We’ve play tested this and it works really well. Now I have to figure out how to explain it. If you’ve been reading along I’ve covered some of these concepts in the past but there’s been some significant refinements.
As the last post outlined there were some issues on how boosts and drains cancel each other out. We have a way of resolving that now.
4e uses a d20 scale instead of a D100 so the main attribute is rolled d20. All skills, modifiers or anything else that would modify a roll is either a Boost or a Drain are given a rating from 1-9 rolled on d10s. I don’t want to have big piles of dice being rolled so here’s the trick. Boosts and Drains are rolled using the same dice. Here’s how that works.
If you have a Boost, like a skill for instance and no drains, you roll for your attribute on a d20 and for the Boost on a d10. If you roll equal or under the Boost’s rating, you get a success. If you have multiple Boosts, you add more d10s and apply them to your Boosts in the order you like.
If you have a Drain, like a the difficulty of piloting a damaged vehicle, you roll for your attribute on a d20 and the Drain on a d10. If you roll equal or under the Drain’s rating, you lose a success from any you may have gotten from the d20. If you have multiple Drains, you add d10 for each and apply them to your Drains in the order you like.

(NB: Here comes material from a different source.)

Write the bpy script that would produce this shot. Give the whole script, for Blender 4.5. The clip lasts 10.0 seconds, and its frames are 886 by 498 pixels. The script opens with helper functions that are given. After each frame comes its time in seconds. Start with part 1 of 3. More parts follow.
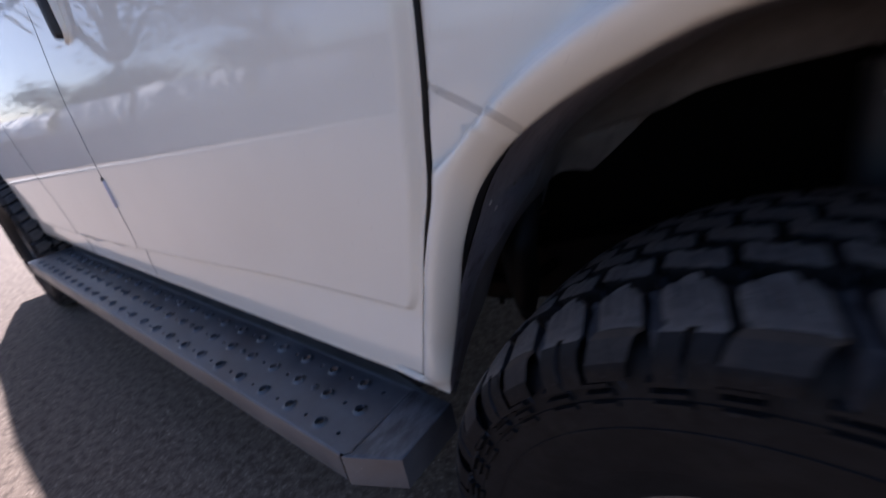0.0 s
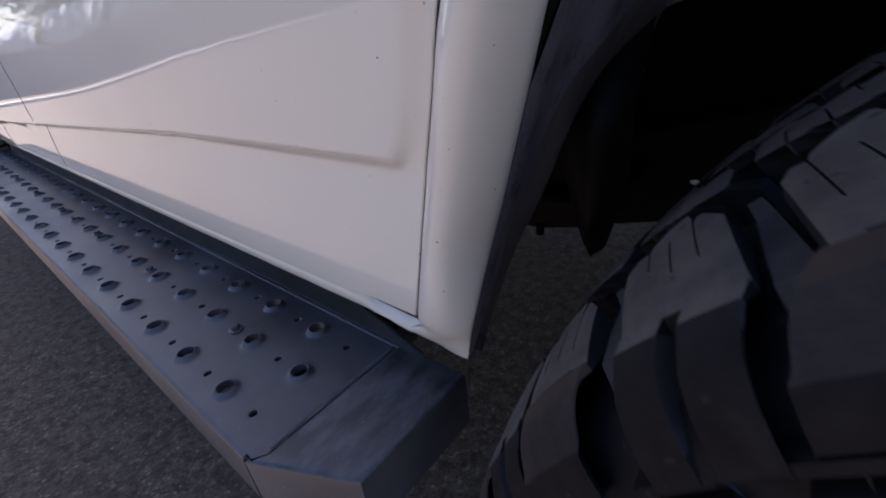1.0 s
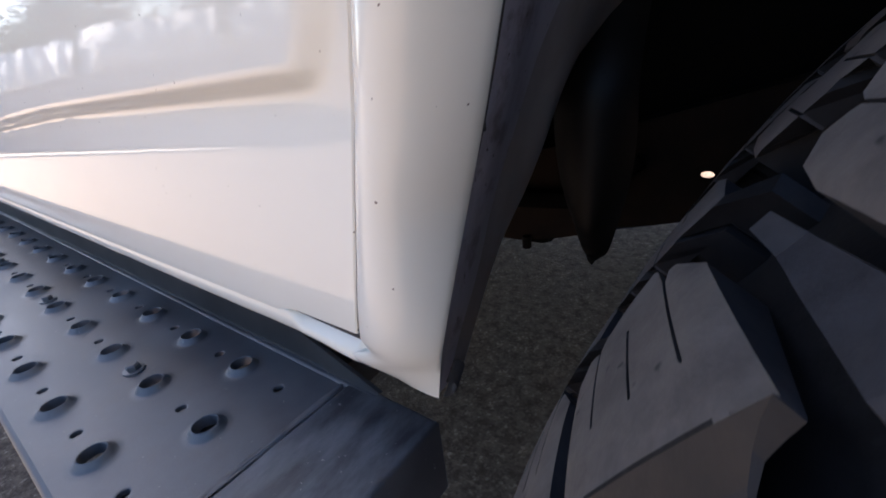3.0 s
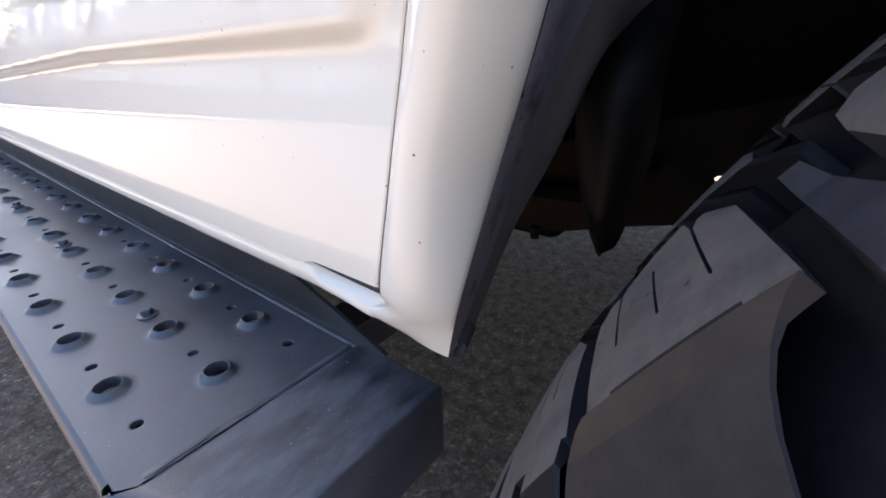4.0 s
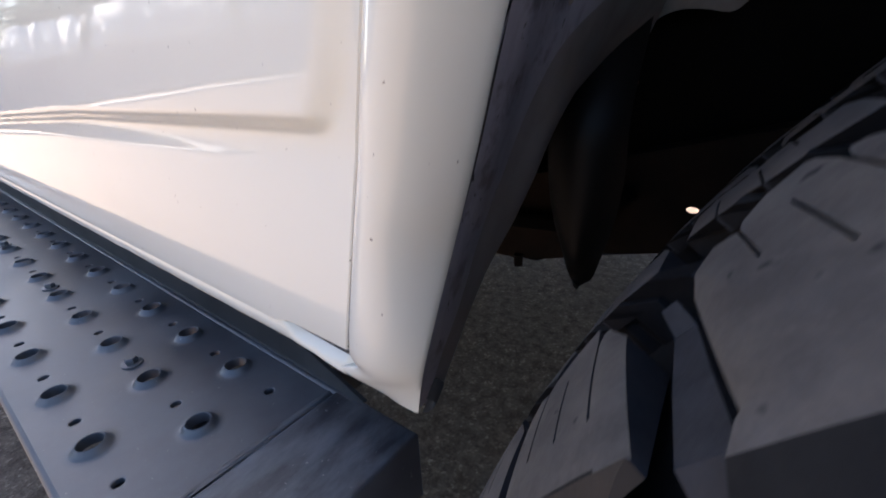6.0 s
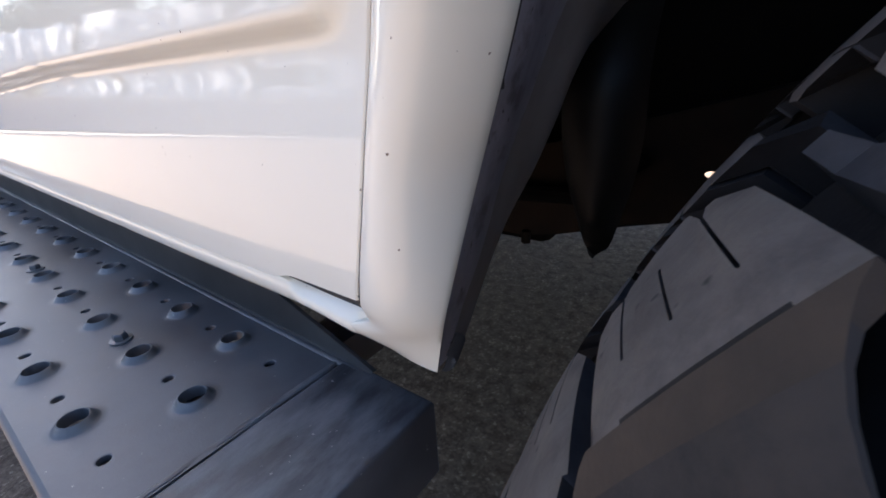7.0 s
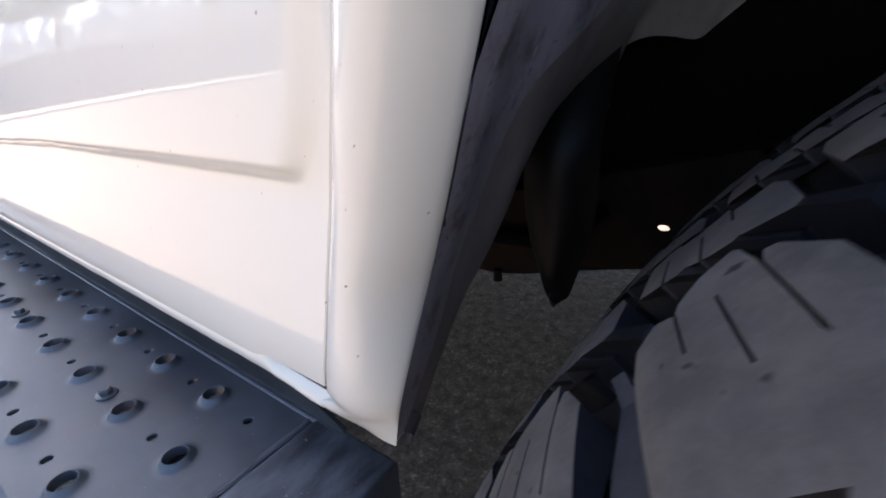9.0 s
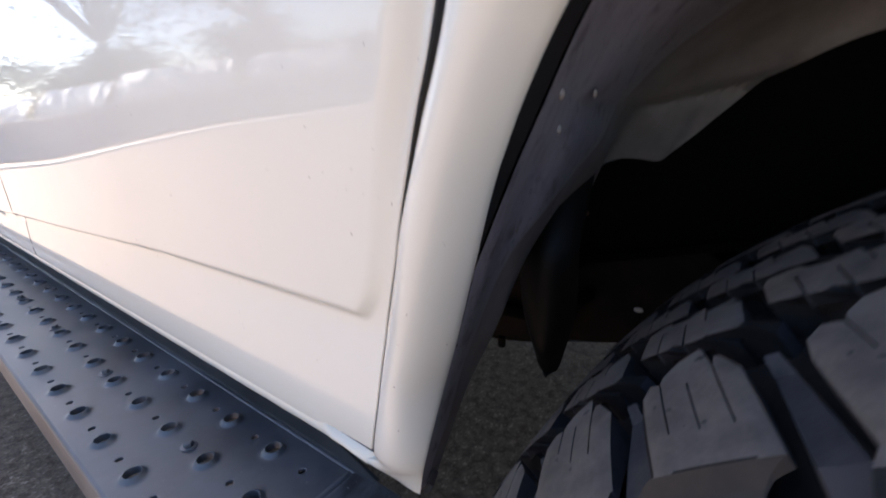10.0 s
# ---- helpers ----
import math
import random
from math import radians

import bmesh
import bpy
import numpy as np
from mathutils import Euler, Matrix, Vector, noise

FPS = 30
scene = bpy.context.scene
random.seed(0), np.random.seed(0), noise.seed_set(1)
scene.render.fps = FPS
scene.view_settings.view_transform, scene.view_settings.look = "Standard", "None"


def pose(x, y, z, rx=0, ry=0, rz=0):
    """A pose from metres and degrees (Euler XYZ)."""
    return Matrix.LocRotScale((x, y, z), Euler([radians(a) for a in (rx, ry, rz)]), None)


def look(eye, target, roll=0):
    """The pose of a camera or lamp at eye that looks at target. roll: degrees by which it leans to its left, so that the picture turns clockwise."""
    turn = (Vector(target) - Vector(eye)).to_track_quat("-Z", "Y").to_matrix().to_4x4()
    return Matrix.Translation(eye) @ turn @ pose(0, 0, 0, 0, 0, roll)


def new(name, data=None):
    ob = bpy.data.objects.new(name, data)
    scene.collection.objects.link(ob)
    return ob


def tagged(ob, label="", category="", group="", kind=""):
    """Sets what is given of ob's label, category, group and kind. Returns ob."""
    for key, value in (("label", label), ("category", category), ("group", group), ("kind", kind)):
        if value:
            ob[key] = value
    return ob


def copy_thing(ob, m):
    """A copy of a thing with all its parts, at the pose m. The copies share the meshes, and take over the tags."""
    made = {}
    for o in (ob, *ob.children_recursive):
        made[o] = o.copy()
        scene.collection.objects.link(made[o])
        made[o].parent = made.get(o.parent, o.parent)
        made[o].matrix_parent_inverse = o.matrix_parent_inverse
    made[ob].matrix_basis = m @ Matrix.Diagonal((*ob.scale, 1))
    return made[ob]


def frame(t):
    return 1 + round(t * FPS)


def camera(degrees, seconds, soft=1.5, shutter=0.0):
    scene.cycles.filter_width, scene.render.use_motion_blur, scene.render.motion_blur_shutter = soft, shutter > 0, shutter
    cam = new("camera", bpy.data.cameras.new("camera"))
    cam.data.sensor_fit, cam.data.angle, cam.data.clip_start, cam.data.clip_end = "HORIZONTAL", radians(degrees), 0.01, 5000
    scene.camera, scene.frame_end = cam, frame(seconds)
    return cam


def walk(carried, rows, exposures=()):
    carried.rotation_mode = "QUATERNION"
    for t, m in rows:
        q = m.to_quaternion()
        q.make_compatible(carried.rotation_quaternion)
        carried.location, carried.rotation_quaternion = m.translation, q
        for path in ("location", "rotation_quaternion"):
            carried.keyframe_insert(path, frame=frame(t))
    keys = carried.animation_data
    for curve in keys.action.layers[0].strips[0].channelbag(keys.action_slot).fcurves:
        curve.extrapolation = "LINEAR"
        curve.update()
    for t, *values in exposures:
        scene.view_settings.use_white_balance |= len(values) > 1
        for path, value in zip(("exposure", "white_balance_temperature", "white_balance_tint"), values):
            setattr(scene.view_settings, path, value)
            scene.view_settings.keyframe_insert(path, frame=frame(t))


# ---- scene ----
cam = camera(92.0, 10.0, soft=1.75, shutter=0.4)
PATH = [
    (0, (0.516, -0.315, 0.929), (-0.678, 1.085, 0.144), -10.3),
    (0.2, (0.445, -0.226, 0.848), (-0.815, 1.047, -0.042), -12.7),
    (0.5, (0.385, -0.168, 0.766), (-0.82, 1.118, -0.179), -11.1),
    (1, (0.32, -0.134, 0.701), (-0.858, 1.182, -0.237), -6.5),
    (1.5, (0.305, -0.105, 0.705), (-0.855, 1.241, -0.215), -4.5),
    (2, (0.308, -0.073, 0.704), (-0.877, 1.296, -0.145), -11.8),
    (2.5, (0.277, -0.063, 0.649), (-0.886, 1.356, -0.146), -9.8),
    (4, (0.275, -0.086, 0.618), (-0.866, 1.333, -0.209), -1.5),
    (4.5, (0.285, -0.087, 0.655), (-0.878, 1.337, -0.134), -3.1),
    (5, (0.292, -0.076, 0.684), (-0.859, 1.373, -0.075), -3.2),
    (5.5, (0.293, -0.074, 0.682), (-0.837, 1.388, -0.085), -3.2),
    (6, (0.288, -0.075, 0.647), (-0.848, 1.375, -0.132), -2.6),
    (7.3, (0.264, -0.071, 0.606), (-0.846, 1.394, -0.183), -4.0),
    (7.5, (0.261, -0.067, 0.603), (-0.837, 1.407, -0.185), -4.2),
    (8, (0.262, -0.077, 0.604), (-0.786, 1.413, -0.221), -1.8),
    (8.5, (0.275, -0.076, 0.628), (-0.809, 1.415, -0.149), -2.5),
    (9, (0.292, -0.071, 0.665), (-0.787, 1.432, -0.095), -2.4),
    (9.5, (0.323, -0.094, 0.691), (-0.835, 1.382, -0.002), -5.3),
    (10, (0.342, -0.141, 0.754), (-0.808, 1.39, 0.177), -2.1),
]
EXPOSURES = [(0.0, 1.40, 5510, 21.7), (0.5, 1.40, 5590, 23.2), (1.0, 1.65, 5730, 21.2), (1.5, 1.83, 5860, 19.2), (2.0, 2.06, 5940, 18.2), (2.5, 2.27, 6060, 17.7), (4.0, 2.98, 6140, 15.7), (4.5, 2.96, 6200, 15.7), (5.0, 2.82, 6180, 16.2), (5.5, 2.64, 6180, 16.2), (6.0, 2.63, 6180, 16.2), (7.5, 2.81, 6090, 15.7), (8.5, 2.92, 6090, 15.7), (9.0, 2.90, 6110, 15.7), (9.5, 2.85, 6110, 15.7), (10.0, 2.64, 6140, 16.2)]
walk(cam, [(t, look(eye, target, roll)) for t, eye, target, roll in PATH], EXPOSURES)

# ---- world and sun ----
SUN_AZ, SUN_EL = radians(285.0), radians(37.5)
world = bpy.data.worlds.new("world")
scene.world = world
world.use_nodes = True
wn = world.node_tree
sky = wn.nodes.new("ShaderNodeTexSky")
sky.sky_type, sky.sun_disc = "NISHITA", False
sky.sun_elevation, sky.sun_rotation = SUN_EL, SUN_AZ
wn.links.new(sky.outputs[0], wn.nodes["Background"].inputs[0])
wn.nodes["Background"].inputs[1].default_value = 0.055
sun = new("sun", bpy.data.lights.new("sun", "SUN"))
sun.data.energy, sun.data.angle, sun.data.color = 5.0, radians(0.53), (1.0, 0.93, 0.82)
to_sun = Vector((math.sin(SUN_AZ) * math.cos(SUN_EL), math.cos(SUN_AZ) * math.cos(SUN_EL), math.sin(SUN_EL)))
sun.matrix_world = look(to_sun * 30, (0, 0, 0))


# ---- materials ----
def mat(name):
    m = bpy.data.materials.new(name)
    m.use_nodes = True
    return m, m.node_tree, m.node_tree.nodes["Principled BSDF"]


def nd(tree, kind, **values):
    n = tree.nodes.new(kind)
    for key, value in values.items():
        n.inputs[key.replace("_", " ")].default_value = value
    return n


def coords(tree):
    return tree.nodes.new("ShaderNodeTexCoord").outputs["Object"]


def noise_tex(tree, scale, detail=4.0, rough=0.55, vec=None):
    n = nd(tree, "ShaderNodeTexNoise", Scale=scale, Detail=detail, Roughness=rough)
    tree.links.new(vec or coords(tree), n.inputs["Vector"])
    return n.outputs["Fac"]


def ramp(tree, fac, stops):
    r = tree.nodes.new("ShaderNodeValToRGB")
    els = r.color_ramp.elements
    while len(els) < len(stops):
        els.new(0.5)
    for e, (p, c) in zip(els, stops):
        e.position, e.color = p, (*c, 1) if len(c) == 3 else c
    tree.links.new(fac, r.inputs[0])
    return r.outputs[0]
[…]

But what happens if you have a Boost and Drain? What if you have two Boosts and three Drains? Instead of adding a d10 for every Boost and Drain, pair the highest Boosts with the highest Drains. If the Drain is equal or higher than the Boost, eliminate the die from the roll. If the Boost is higher, roll 1d10 for both the Boost and the Drain. If you roll equal or lower than the Boost, add a success. If you also roll equal or under the Drain, negate the success.
You still get to arrange the dice with whatever Boost and Drain you want, but the window for getting a success gets smaller when they are paired.
For example a character has a skill of 3 and a Drain due to fog of 2. If these are paired together, and the player rolls a 1, there is no success gained by the roll. In that case, only a 3 would give a success.
Hopefully that makes sense. We made a character using the 4e rules and tested all that out. It handled multiple modifiers both positive and negative with very little effort. It was suggested that players could use playing cards to arrange and track their Boosts and Drains and pair them up. That might be more of a hassle than it’s worth in some situations but I’m willing to give it a try.